Netbeheerder Liander meldt dat het percentage gasloze aansluitingsaanvragen bij nieuwbouw en renovaties opnieuw is toegenomen ten opzichte van eind vorig jaar, van gemiddeld 56% naar 62%. In Noord-Holland ligt dit percentage het hoogst met 72%, in Zuid-Holland wordt als enige provincie nog minder dan de helft van de aanvragen gedaan voor een gasloze aansluiting: 38%.
Geheel verrassend is de toename niet, omdat netbeheerders vanaf 1 juli 2018 jaar niet langer verplicht zijn om een gasaansluiting te realiseren bij bepaalde gebouwtypen. Omdat netbeheerders alleen wettelijk verplichte aansluitingen verzorgen, betekent dit in de praktijk dat er geen nieuwe woningen en kleine bedrijfspanden meer gerealiseerd kunnen worden met een gasaansluiting. Voor vergunningen die voor die datum zijn verleend, kan nog wel een gasaansluiting worden gerealiseerd.
Alternatieve warmtebronnen
Het merendeel van de bestaande bouw is aangesloten op aardgas als warmtebron. Door het dichtdraaien van de gaskraan in Groningen door de aardbevingsproblematiek en de energietransitie wil men het gebruik van aardgas voor verwarming terugdringen. Nieuwbouwwoningen kunnen van diverse andere warmtebronnen gebruik maken. De keuze komt meestal neer op een elektrische toepassing zoals een warmtepomp of op aansluiting op een warmtenet.
Voor warmtepompen en lage temperatuur warmtenetten geldt dat maatregelen zoals zeer goede isolatie en vloerverwarming noodzakelijk zijn. Het is vaak meer kostenefficiënt om dit bij nieuwbouw toe te passen dan om bestaande bouw ingrijpend te renoveren. Hoge temperatuur warmtenetten vereisen minder vergaande isolatie, dit maakt ze ook geschikt om bestaande bouw van aardgas af te helpen.
Nieuwe BENG-eisen, niet alle restwarmte geaccepteerd
Niet alleen kan veel nieuwbouw niet langer worden gerealiseerd met een aardgasaansluiting, ook de algemene eisen aan energie-efficiëntie van nieuwe gebouwen worden strenger. In 2020 worden de BENG-eisen (Bijna Energieneutrale Gebouwen) ingevoerd, die voorschrijven hoeveel energie een gebouw mag gebruiken, hoeveel daarvan maximaal met fossiele brandstoffen mag worden geleverd en hoeveel duurzame energie het gebouw zelf moet voortbrengen.
Pas sinds eind vorig jaar worden sommige warmtenetten onder de BENG-eisen meegeteld als duurzame energie.
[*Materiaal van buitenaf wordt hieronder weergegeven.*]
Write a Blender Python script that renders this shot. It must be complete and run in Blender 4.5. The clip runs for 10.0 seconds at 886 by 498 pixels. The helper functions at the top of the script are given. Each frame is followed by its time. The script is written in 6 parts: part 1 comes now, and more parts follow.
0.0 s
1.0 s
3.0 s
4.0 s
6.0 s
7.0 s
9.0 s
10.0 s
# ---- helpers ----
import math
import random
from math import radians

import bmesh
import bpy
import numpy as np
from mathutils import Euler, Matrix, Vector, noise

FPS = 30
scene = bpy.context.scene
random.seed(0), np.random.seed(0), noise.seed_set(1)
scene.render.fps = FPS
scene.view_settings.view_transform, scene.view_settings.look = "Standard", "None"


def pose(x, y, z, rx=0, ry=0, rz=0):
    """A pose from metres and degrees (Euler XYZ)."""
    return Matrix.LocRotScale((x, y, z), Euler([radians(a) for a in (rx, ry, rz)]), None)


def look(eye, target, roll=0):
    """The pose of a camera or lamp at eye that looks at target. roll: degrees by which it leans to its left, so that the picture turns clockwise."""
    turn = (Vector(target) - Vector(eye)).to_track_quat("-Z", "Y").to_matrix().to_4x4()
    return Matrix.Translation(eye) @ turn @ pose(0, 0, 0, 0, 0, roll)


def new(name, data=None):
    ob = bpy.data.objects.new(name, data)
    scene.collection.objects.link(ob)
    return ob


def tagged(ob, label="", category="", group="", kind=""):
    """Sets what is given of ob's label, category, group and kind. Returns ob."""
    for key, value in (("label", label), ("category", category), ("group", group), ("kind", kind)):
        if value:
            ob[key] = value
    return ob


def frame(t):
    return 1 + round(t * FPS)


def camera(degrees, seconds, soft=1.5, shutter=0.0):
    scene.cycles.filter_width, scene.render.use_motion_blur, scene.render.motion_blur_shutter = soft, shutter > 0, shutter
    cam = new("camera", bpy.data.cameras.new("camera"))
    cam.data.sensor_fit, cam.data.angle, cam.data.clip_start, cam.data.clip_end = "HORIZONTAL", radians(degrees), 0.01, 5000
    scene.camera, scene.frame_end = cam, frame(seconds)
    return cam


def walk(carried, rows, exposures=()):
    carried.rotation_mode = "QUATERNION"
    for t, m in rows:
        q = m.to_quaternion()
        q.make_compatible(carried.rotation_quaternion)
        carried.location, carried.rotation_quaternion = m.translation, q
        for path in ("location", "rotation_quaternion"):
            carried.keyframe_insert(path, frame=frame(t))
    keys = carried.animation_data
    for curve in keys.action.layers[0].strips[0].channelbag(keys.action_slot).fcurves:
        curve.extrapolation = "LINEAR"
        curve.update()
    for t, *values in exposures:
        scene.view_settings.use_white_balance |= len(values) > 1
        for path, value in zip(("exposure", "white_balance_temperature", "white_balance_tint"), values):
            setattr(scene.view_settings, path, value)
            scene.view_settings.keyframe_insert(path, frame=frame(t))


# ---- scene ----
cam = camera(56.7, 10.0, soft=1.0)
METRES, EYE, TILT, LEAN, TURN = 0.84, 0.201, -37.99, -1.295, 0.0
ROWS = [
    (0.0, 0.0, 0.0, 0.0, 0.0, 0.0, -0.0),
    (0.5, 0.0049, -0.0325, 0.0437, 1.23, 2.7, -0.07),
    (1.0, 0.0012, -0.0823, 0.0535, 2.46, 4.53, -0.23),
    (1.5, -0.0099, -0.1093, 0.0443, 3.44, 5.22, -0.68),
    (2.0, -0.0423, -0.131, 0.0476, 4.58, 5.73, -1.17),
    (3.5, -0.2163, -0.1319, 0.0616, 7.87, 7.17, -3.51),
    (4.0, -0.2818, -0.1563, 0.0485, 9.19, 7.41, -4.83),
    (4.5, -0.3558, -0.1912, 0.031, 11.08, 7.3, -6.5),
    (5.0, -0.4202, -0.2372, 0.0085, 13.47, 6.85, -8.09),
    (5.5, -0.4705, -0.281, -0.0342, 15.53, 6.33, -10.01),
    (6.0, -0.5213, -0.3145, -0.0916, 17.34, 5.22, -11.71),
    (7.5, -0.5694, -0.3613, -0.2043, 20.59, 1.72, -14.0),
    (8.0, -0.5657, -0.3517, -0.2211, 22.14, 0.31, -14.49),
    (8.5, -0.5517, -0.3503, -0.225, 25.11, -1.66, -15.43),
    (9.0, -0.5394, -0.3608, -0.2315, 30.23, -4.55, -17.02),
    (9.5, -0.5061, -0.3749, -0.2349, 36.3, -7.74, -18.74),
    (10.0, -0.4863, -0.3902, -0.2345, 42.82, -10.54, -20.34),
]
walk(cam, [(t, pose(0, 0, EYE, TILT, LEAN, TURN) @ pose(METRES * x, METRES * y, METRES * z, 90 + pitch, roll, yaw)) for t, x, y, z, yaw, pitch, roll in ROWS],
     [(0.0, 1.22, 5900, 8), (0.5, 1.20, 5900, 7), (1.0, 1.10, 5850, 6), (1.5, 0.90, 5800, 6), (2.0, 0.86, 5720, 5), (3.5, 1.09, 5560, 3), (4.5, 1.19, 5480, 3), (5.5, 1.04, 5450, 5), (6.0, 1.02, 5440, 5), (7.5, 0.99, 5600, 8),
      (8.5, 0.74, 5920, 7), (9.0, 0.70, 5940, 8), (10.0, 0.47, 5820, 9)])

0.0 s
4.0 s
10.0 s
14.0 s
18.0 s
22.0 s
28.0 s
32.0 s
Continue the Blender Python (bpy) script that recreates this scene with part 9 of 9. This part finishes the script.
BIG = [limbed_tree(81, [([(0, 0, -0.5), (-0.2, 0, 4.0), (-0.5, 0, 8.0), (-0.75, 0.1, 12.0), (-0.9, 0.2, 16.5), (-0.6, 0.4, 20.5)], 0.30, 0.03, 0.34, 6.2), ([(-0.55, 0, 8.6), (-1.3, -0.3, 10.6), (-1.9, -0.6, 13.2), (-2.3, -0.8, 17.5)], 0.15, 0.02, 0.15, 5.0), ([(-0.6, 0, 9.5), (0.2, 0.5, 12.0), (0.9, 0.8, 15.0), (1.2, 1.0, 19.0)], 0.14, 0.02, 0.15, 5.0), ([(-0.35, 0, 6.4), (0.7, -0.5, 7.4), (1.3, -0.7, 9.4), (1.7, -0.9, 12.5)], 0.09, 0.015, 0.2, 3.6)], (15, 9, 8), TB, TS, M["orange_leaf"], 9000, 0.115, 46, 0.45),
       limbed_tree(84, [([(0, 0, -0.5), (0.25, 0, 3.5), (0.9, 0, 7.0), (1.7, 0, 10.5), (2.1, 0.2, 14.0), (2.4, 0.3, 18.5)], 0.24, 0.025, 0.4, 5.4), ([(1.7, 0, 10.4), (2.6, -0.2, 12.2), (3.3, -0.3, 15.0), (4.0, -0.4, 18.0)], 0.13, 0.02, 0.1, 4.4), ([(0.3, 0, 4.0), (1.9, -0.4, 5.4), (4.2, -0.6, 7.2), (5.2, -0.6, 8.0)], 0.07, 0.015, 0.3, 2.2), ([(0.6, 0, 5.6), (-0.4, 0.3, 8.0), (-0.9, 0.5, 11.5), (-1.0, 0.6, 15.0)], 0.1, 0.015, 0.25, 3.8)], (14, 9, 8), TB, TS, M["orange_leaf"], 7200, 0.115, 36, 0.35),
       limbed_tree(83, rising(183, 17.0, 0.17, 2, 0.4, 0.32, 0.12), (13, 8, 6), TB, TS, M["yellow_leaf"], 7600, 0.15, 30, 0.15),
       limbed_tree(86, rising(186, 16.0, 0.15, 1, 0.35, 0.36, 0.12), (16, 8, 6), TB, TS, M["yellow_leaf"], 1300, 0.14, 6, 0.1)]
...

Veel bestaande warmtenetten maken gebruik van restwarmte uit energiecentrales. Energiecentrales verdubbelen bijna de efficiëntie van de gebruikte brandstof als ook de opgewekte warmte nuttig kan worden ingezet. Dit soort restwarmte telt onder BENG echter nog steeds niet als duurzaam wanneer de energiecentrale gebruik maakt van een fossiele brandstof. Als men hierdoor besluit geen gebruik meer te maken van deze restwarmte, gaat een groot deel van de energie uit de verbruikte fossiele brandstoffen verloren als ongebruikte restwarmte. In 2017 werd nog 86% van de elektriciteit in Nederland met niet-duurzame brandstoffen opgewekt, bij deze productie komt ook veel warmte vrij.
Wel goed dat er inmiddels veel meer duurzame bouwprojecten zijn. We willen inderdaad van het gas af, mede door het drama in Groningen. In de toekomst zullen er hopelijk meer mogelijkheden beschikbaar zijn om iedereen zijn woning te verduurzamen.